In Los Angeles, the plaintiffs say, California had submitted a state implementation plan (SIP) for the LA area in April 2017 to address serious pollution issues there. Six months later, the plan was deemed “administratively complete” but the EPA failed to approve the plan within 12 months, as required by the Clean Air Act.

“This date has passed, but the EPA has not taken any final action on these serious SIP elements,” the groups say in the complaint.

Allegheny County, which encompasses Pennsylvania’s second largest city Pittsburgh, ranks in the top 1% of counties in the United States for cancer risk from industrial air pollution, according to a study by the Center for Healthy Environments and Communities at the University of Pittsburgh Graduate School of Public Health. While the EPA has published a final clean data determination for the county, it has not issued an attainment determination for the region in a failure “to perform these mandatory duties,” the plaintiffs say in the lawsuit.

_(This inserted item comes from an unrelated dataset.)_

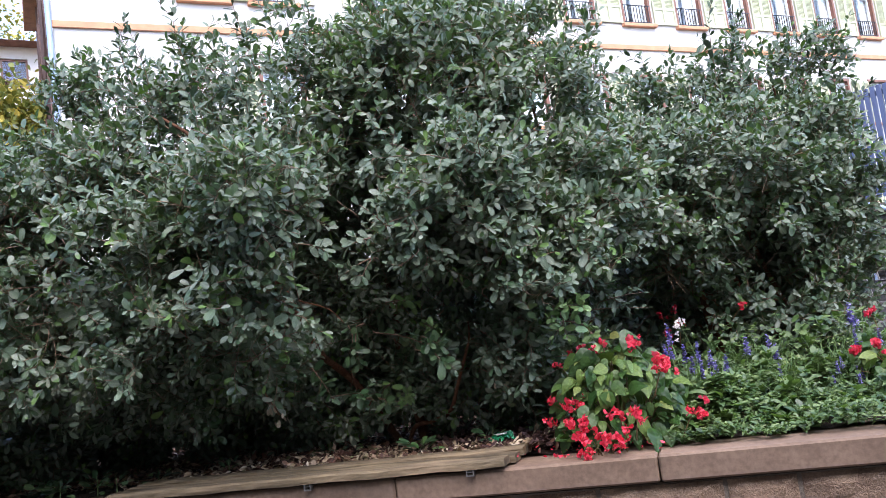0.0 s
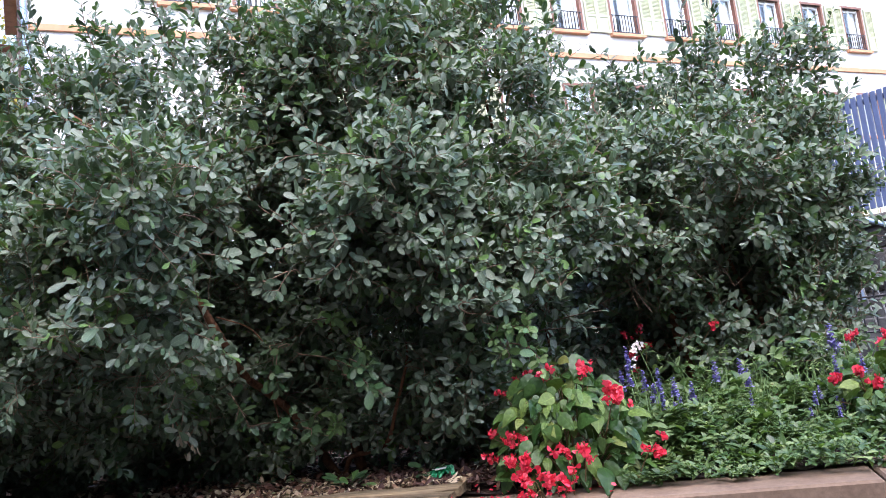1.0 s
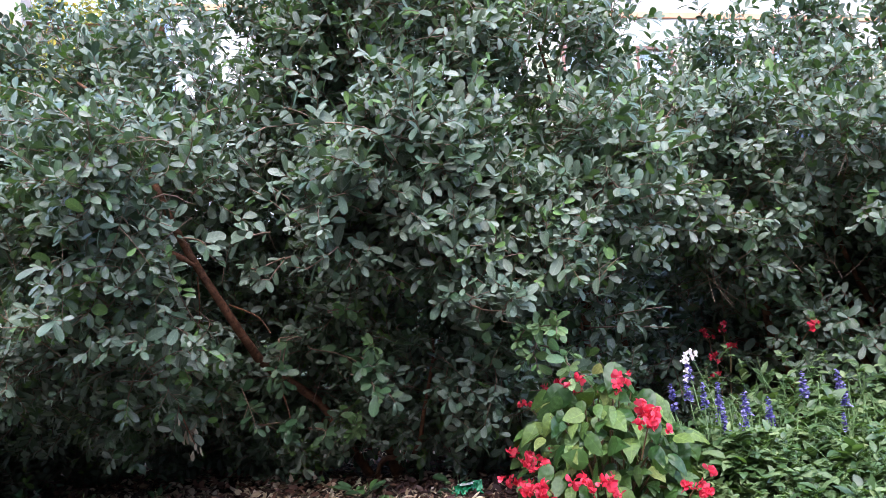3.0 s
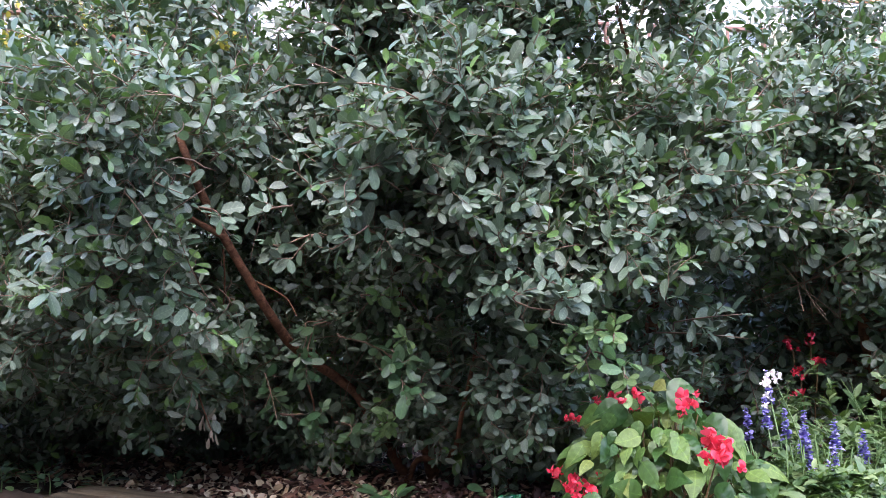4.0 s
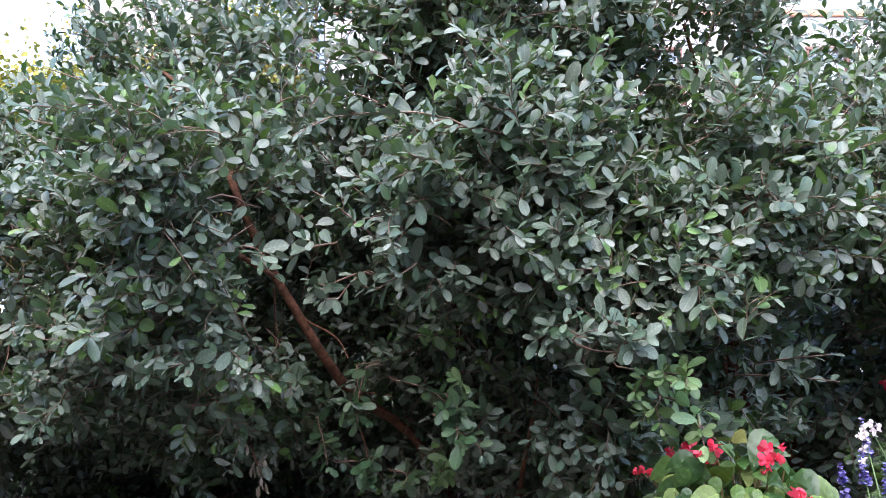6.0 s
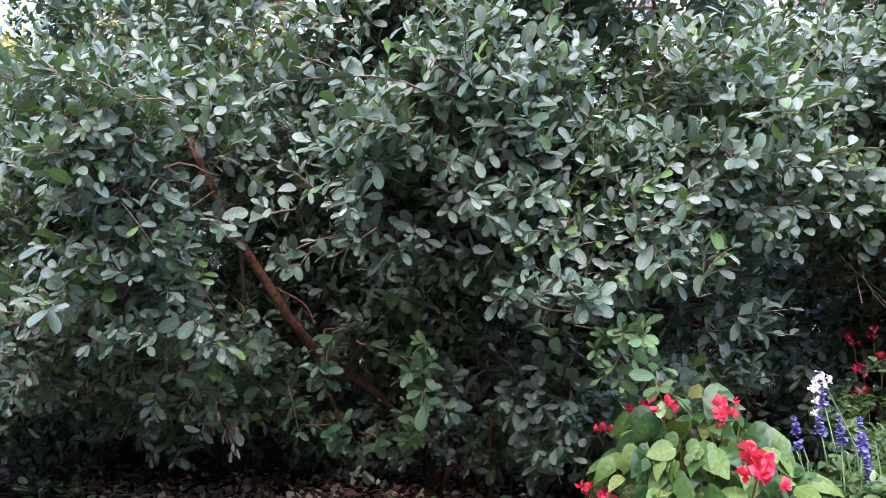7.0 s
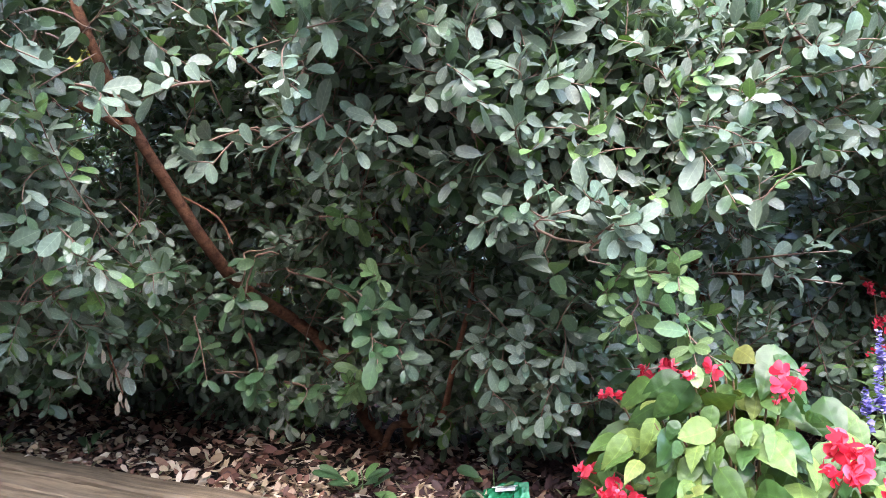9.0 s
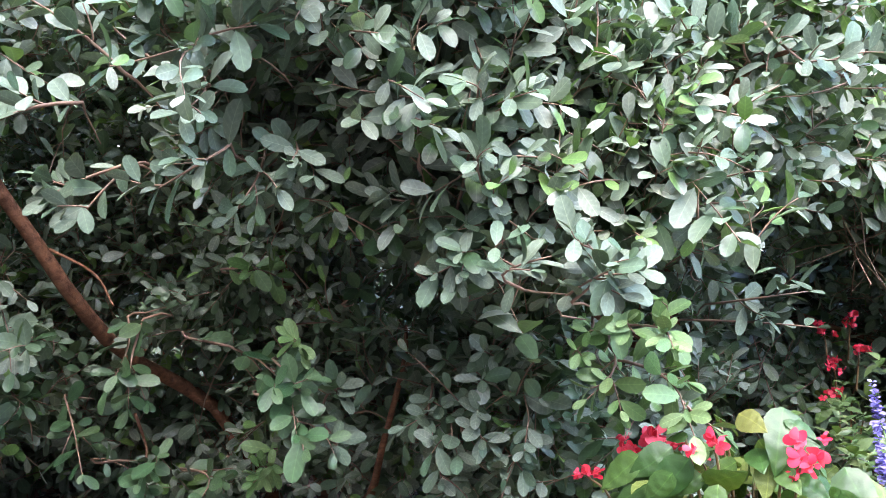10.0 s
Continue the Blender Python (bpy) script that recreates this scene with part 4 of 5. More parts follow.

The groups seek a declaration from the court that EPA Administrator Michael Regan is in violation of the Clean Air Act and an injunction requiring him to “perform his mandatory duties by certain dates” while the court retains jurisdiction over the matter to enforce its orders.

But the EPA will likely settle the case, Maher said, as it usually does. In an interview, Maher said deadline suits comprise probably 10 to 15% of the cases his organization handles.

“I think resource issues do play a role but we’re seeing EPA actually perform actions once we file lawsuits,” Maher said. “This isn’t the only lawsuit we’ve filed that is deadline related.”

The agency is able to meet them and perform once a lawsuit is in place, he added.

“It’s not a Biden administration issue. We were compelled to bring plenty of lawsuits against Trump, if not more," Maher said, adding the Obama administration scored a fair number of lawsuits too.

While resources may be an issue for the EPA, “they’re not an excuse we’re willing to accept," he said.

Industry pushback at the both the state and EPA levels play a major role, and addressing the resulting backlog takes time that could be spent doing other things, he said.

“You could, theoretically, make a practice just addressing these backlogs,” said Maher.